Peter Cogman, « “En pays étranger on est obligé de tout voir”. Mérimée “témoin” d’une exécution (Lettres d’Espagne), topographie réelle et modèles possibles »
Mérimée a-t-il vraiment vu l’exécution décrite dans les Lettres d’Espagne ? La critique jusqu’ici a négligé la question de la vraisemblance topographique des divers points de vue avantageux adoptés par le narrateur, et un modèle possible : le supplice de Damiens décrite par Casanova, que Mérimée a peut-être connu dans une des nombreuses versions publiées à l’époque. Mais dans le contexte du récit de voyage romantique ces questions aident-elles à décider de l’authenticité du récit ?
Christine Rodriguez, « Mérimée, grande source d’inspiration pour l’opéra. La rencontre improbable »
Deux raisons font comprendre qu’un auteur aussi réservé que Mérimée, dont le théâtre ne fut pas joué et dont le rapport aux émotions était paradoxal ait tant marqué l’opéra du XIXe siècle : son exploration personnelle des genres – roman historique, théâtre, nouvelle – en résonance avec l’évolution de l’opéra, et sa forte charge émotive, même cachée sous l’ironie. Transposable dans ses fictions, leur structure et son écriture, c’est bien un art de l’excès qu’a reconnu chez lui le théâtre lyrique.
Cahiers Mérimée, n°14, 2022
Valérie Fasseur, « Ours à malices. Lokis ou le mystère des origines »
Lokis puise sa représentation de l’homme-ours à un fond folklorique médiéval bien plus large que ne le montre sa situation en Lituanie, véritable trompe-l’œil.
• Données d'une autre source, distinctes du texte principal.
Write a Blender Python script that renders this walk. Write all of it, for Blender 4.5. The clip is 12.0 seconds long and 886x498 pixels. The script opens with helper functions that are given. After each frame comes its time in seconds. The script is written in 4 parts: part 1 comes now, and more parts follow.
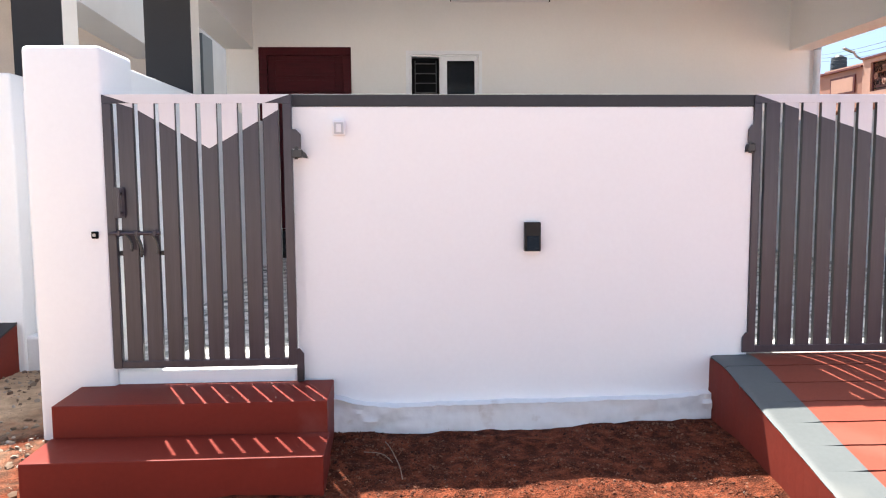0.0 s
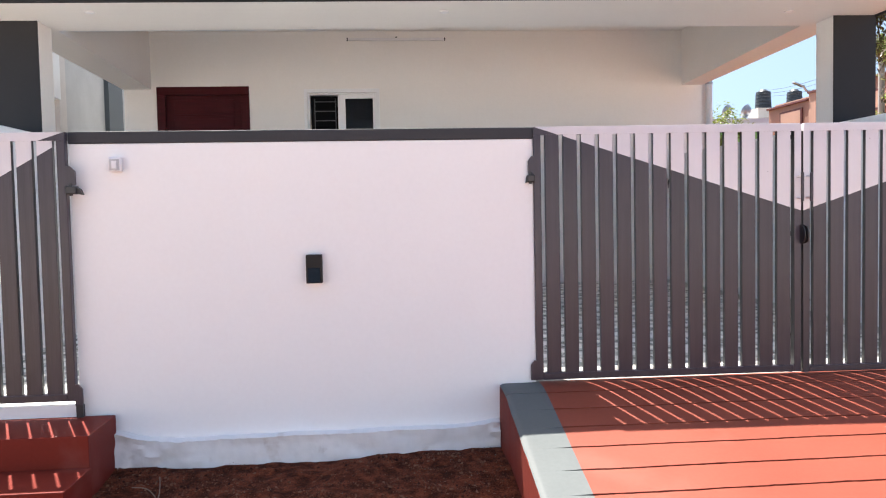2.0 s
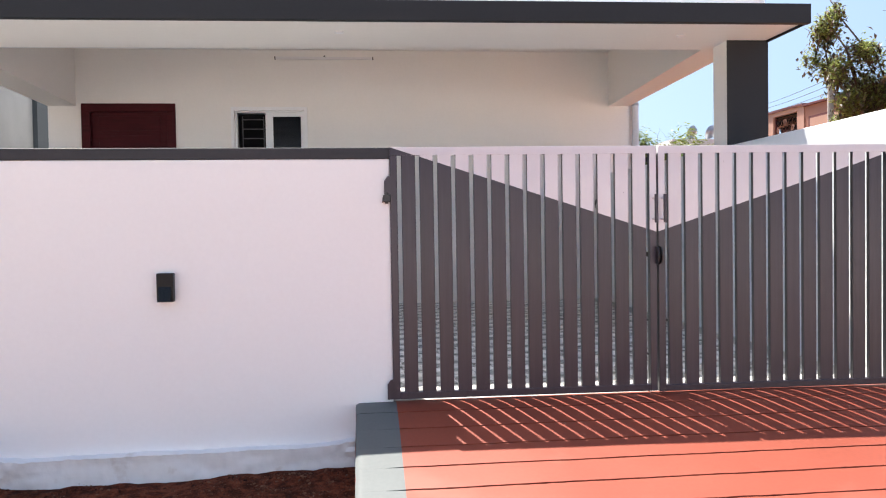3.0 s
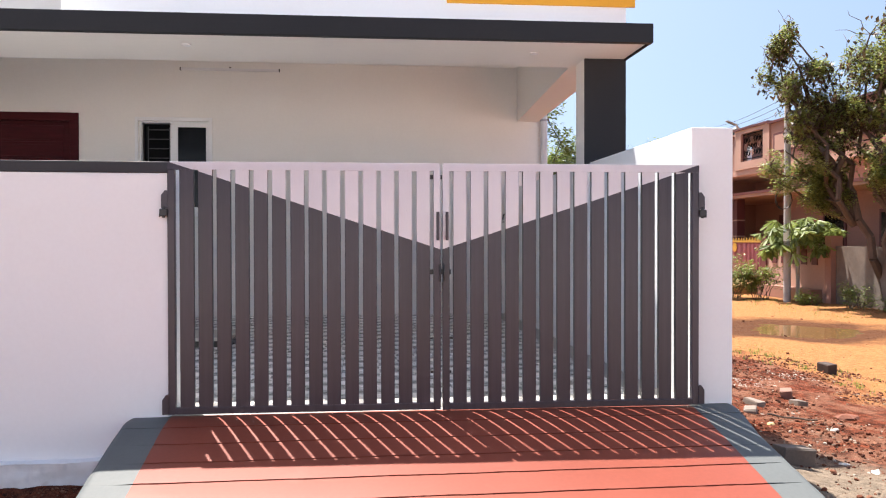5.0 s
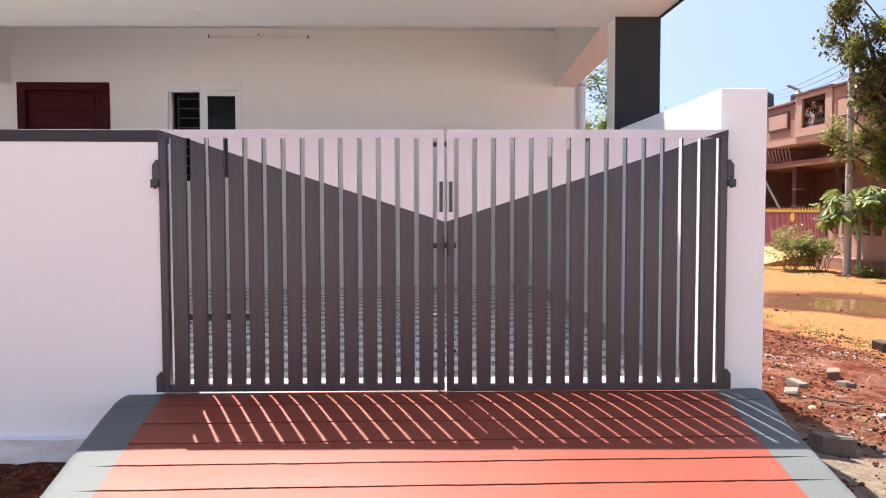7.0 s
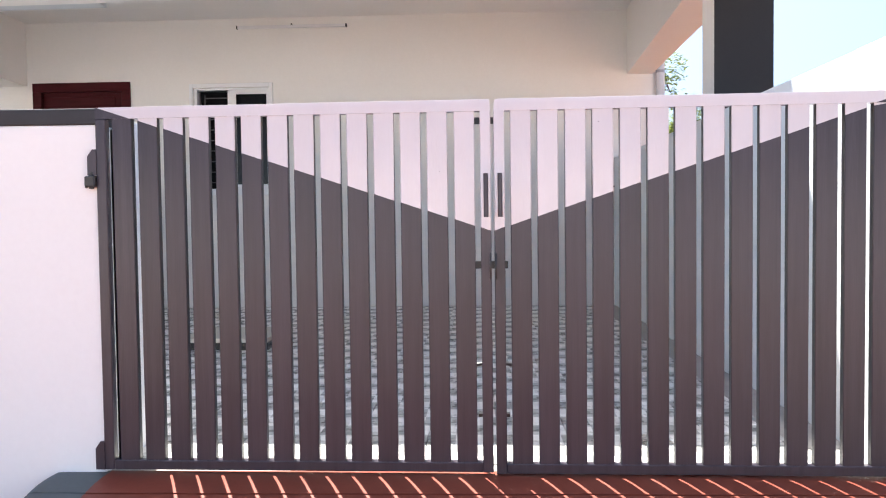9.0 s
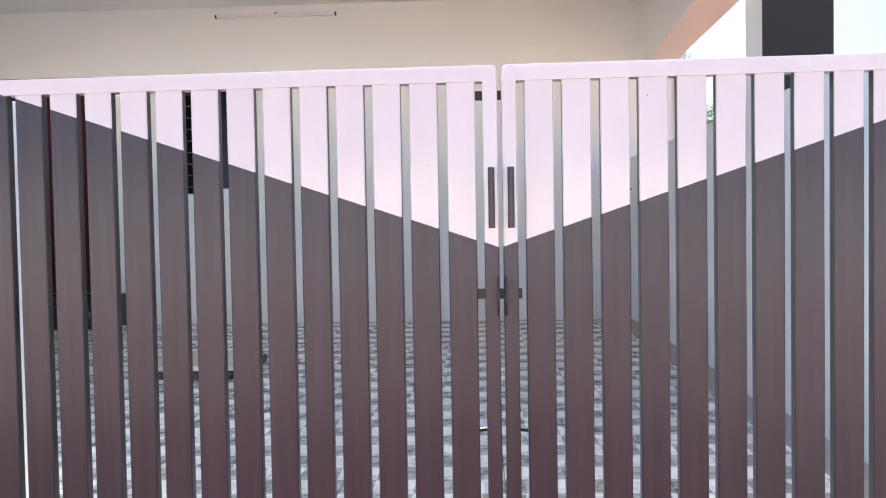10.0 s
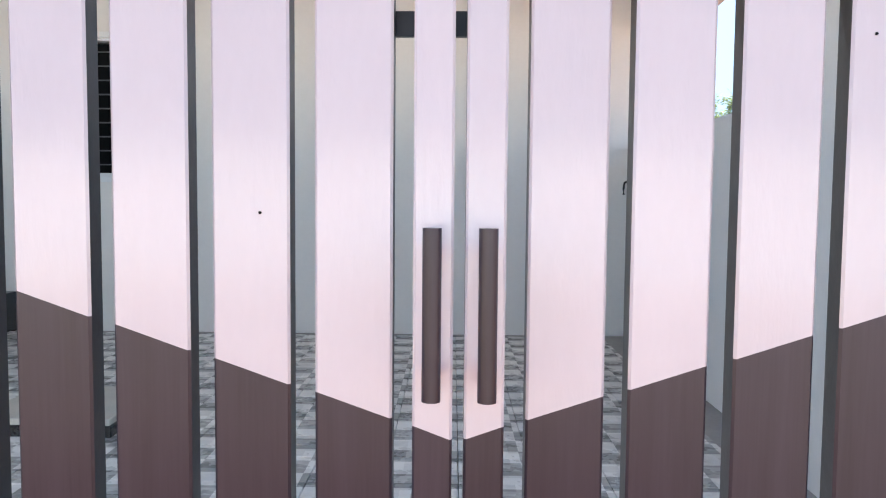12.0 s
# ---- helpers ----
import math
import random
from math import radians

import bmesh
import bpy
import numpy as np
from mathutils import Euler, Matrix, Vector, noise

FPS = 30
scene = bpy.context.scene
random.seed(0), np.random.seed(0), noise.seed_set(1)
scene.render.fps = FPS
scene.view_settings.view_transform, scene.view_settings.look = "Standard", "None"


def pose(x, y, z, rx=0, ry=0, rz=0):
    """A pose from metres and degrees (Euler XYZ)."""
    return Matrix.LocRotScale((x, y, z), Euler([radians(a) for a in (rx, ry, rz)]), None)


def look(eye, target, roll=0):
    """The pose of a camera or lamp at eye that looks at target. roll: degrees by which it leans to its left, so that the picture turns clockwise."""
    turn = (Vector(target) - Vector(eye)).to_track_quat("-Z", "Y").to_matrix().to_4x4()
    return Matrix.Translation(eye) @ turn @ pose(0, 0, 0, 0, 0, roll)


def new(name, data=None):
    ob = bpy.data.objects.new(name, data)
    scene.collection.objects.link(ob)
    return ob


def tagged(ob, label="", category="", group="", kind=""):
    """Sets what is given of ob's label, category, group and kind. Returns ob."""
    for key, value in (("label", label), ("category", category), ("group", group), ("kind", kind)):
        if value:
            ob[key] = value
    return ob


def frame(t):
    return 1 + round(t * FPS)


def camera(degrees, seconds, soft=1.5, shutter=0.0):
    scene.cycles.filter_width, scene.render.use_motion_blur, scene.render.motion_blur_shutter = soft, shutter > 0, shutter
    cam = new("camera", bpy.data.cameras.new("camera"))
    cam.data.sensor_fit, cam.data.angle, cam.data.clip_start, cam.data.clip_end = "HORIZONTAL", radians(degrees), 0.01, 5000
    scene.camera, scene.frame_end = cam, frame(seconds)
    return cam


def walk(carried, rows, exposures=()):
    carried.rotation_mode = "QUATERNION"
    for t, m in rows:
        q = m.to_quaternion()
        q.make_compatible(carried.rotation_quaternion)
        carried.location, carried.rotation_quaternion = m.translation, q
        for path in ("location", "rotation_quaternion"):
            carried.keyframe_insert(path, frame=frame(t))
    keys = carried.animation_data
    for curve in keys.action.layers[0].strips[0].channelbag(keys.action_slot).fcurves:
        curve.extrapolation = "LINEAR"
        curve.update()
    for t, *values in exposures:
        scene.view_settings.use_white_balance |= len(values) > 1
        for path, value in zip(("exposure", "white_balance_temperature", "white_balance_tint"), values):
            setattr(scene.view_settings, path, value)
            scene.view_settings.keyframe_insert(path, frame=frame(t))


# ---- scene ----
cam = camera(59.9, 12.0, soft=1.1)
PATH = [
    (0, (0.329, 0.231, 1.411), (0.437, 2.219, 1.22), -0.4),
    (0.5, (0.558, 0.225, 1.412), (0.673, 2.216, 1.254), -0.9),
    (1, (0.852, 0.13, 1.409), (0.982, 2.122, 1.279), -1.0),
    (1.5, (1.095, 0.116, 1.379), (1.236, 2.108, 1.267), -1.1),
    (2, (1.356, 0.11, 1.377), (1.507, 2.102, 1.28), -1.2),
    (2.5, (1.698, 0.046, 1.378), (1.874, 2.037, 1.3), -1.1),
    (3, (2.005, 0.036, 1.375), (2.21, 2.025, 1.323), -0.9),
    (3.5, (2.313, -0.003, 1.395), (2.543, 1.983, 1.372), -0.6),
    (3.7, (2.442, -0.062, 1.395), (2.683, 1.923, 1.383), -0.6),
    (5.5, (3.317, -0.073, 1.392), (3.506, 1.917, 1.35), 0.1),
    (6, (3.368, -0.047, 1.394), (3.525, 1.946, 1.322), 0.1),
    (6.5, (3.374, 0.023, 1.396), (3.494, 2.017, 1.305), 0.0),
    (7, (3.442, 0.162, 1.404), (3.518, 2.158, 1.302), -0.1),
    (7.5, (3.51, 0.337, 1.391), (3.534, 2.334, 1.29), -0.4),
    (9.5, (3.544, 1.734, 1.382), (3.447, 3.731, 1.316), -0.8),
    (10, (3.548, 2.107, 1.402), (3.454, 4.104, 1.34), -1.0),
    (10.5, (3.601, 2.499, 1.445), (3.525, 4.497, 1.385), -0.8),
    (11, (3.565, 2.839, 1.48), (3.543, 4.838, 1.421), -0.7),
    (11.5, (3.548, 3.136, 1.526), (3.536, 5.135, 1.444), -0.3),
    (12, (3.599, 3.384, 1.571), (3.574, 5.38, 1.442), 0.5),
]
walk(cam, [(t, look(eye, target, roll)) for t, eye, target, roll in PATH], exposures=[(0.0, 2.17, 6350, 9), (1.5, 2.08, 6350, 9), (3.0, 1.97, 6350, 10), (5.5, 1.83, 6450, 13), (7.5, 1.90, 6450, 14), (9.5, 2.49, 6150, 7), (11.0, 2.60, 6000, 4), (12.0, 2.45, 5950, 3)])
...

Relue à la lumière de la construction complexe du récit, son intertextualité avec Froissart fait apparaître la nouvelle comme un montage qui, sous couvert d’une facétie à l’intention des dames de Compiègne, fait converger, par l’interrogation de Mérimée sur le mystère des origines, plusieurs des préoccupations récurrentes de l’auteur.
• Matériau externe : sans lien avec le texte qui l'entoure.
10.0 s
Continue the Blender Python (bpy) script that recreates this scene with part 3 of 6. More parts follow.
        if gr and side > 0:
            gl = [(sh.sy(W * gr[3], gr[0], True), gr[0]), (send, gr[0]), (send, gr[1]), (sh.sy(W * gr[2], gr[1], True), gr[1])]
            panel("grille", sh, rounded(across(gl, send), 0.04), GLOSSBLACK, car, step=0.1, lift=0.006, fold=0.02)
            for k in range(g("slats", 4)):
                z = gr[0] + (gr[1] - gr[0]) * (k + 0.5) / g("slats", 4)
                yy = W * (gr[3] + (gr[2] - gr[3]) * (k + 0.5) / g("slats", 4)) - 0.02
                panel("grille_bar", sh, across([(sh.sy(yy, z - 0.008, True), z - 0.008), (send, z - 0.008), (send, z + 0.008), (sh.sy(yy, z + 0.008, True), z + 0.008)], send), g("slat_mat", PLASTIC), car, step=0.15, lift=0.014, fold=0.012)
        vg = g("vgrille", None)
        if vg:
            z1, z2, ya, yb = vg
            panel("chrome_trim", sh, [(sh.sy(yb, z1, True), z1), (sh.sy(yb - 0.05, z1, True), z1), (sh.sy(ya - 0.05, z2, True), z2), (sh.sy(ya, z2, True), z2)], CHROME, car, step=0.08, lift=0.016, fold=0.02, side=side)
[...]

Sylvie Thorel, « Ourseries (Sand, Mérimée) »
L’association des noms de Sand et Mérimée rappelle un certain fiasco qui mériterait d’être relégué dans l’oubli si la lecture de Mauprat et de Lokis, où tous deux font varier La Belle et la Bête, ne révélait la gravité du malentendu. Sand réduit le désir en moralisant, tandis que Mérimée présente une version amorale de l’histoire. Exaltation du sentiment versus affirmation ironique du primat des instincts : un désaccord qui a trait à la délicate fortune de Rousseau chez les romantiques.
Xavier Bourdenet, « Militance libérale et anti-idéalisme mériméen. La chevalerie dans La Jaquerie »
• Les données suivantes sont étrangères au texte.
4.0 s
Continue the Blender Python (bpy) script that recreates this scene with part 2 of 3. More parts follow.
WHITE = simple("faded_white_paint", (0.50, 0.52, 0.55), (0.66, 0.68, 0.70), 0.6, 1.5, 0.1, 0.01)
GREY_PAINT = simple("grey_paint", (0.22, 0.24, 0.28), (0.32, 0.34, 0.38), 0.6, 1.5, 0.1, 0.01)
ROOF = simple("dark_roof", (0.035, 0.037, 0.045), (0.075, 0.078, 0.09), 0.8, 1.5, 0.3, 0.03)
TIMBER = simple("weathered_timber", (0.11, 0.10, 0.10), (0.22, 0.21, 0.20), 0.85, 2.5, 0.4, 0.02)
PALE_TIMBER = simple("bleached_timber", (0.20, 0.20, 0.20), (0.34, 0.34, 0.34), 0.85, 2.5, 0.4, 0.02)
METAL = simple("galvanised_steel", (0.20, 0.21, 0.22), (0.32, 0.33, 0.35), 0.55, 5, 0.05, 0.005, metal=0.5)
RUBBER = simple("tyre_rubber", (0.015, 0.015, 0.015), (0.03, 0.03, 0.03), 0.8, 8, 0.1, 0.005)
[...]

La question de la chevalerie connaît un regain d’actualité dans les années 1820. Après avoir retracé les fractures idéologiques de cette mode qui éclairent les choix de Mérimée dans La Jaquerie (1828), on montre que celle-ci s’inscrit tout à la fois contre le genre troubadour et le sauvetage de la chevalerie par opposition à la féodalité. C’est un travail de sape, une caricature sur toutes les dimensions de l’idéal chevaleresque : généalogie, héroïsme, courtoisie, langage.
Anne Geisler-Szmulewicz, « Les réécritures de La Guzla »
Le souvenir de la mystification au cœur de l’écriture de La Guzla (1827), dont Mérimée fait la matière de son Avertissement de 1840 (Charpentier, 1842), est entretenu dans la presse, dans des notices de dictionnaires et d’anthologies, voire dans des ouvrages savants. Nombre d’auteurs et de jour- nalistes paraphrasent le texte de Mérimée, quitte à ajouter des éléments de leur cru, accentuent sa dimension comique et vont parfois jusqu’à faire servir leur propos à des développements idéologiques inattendus.
Antonia Fonyi, « Sous le signe d’Éros. Pour déchiffrer la pensée esthétique de Mérimée »
La pensée critique de Mérimée, telle qu’elle se révèle dans les domaines où elle s’exprime avec une clarté particulière, ceux de l’esthétique du peu et de la conception de la poésie, est fondée sur une exigence d’unité qui va à l’encontre des tendances dominantes du siècle. Sous un éclairage psychanalytique, cette exigence, mieux, ce désir atteste une forte prépondérance de la pulsion de vie dans la création de Mérimée.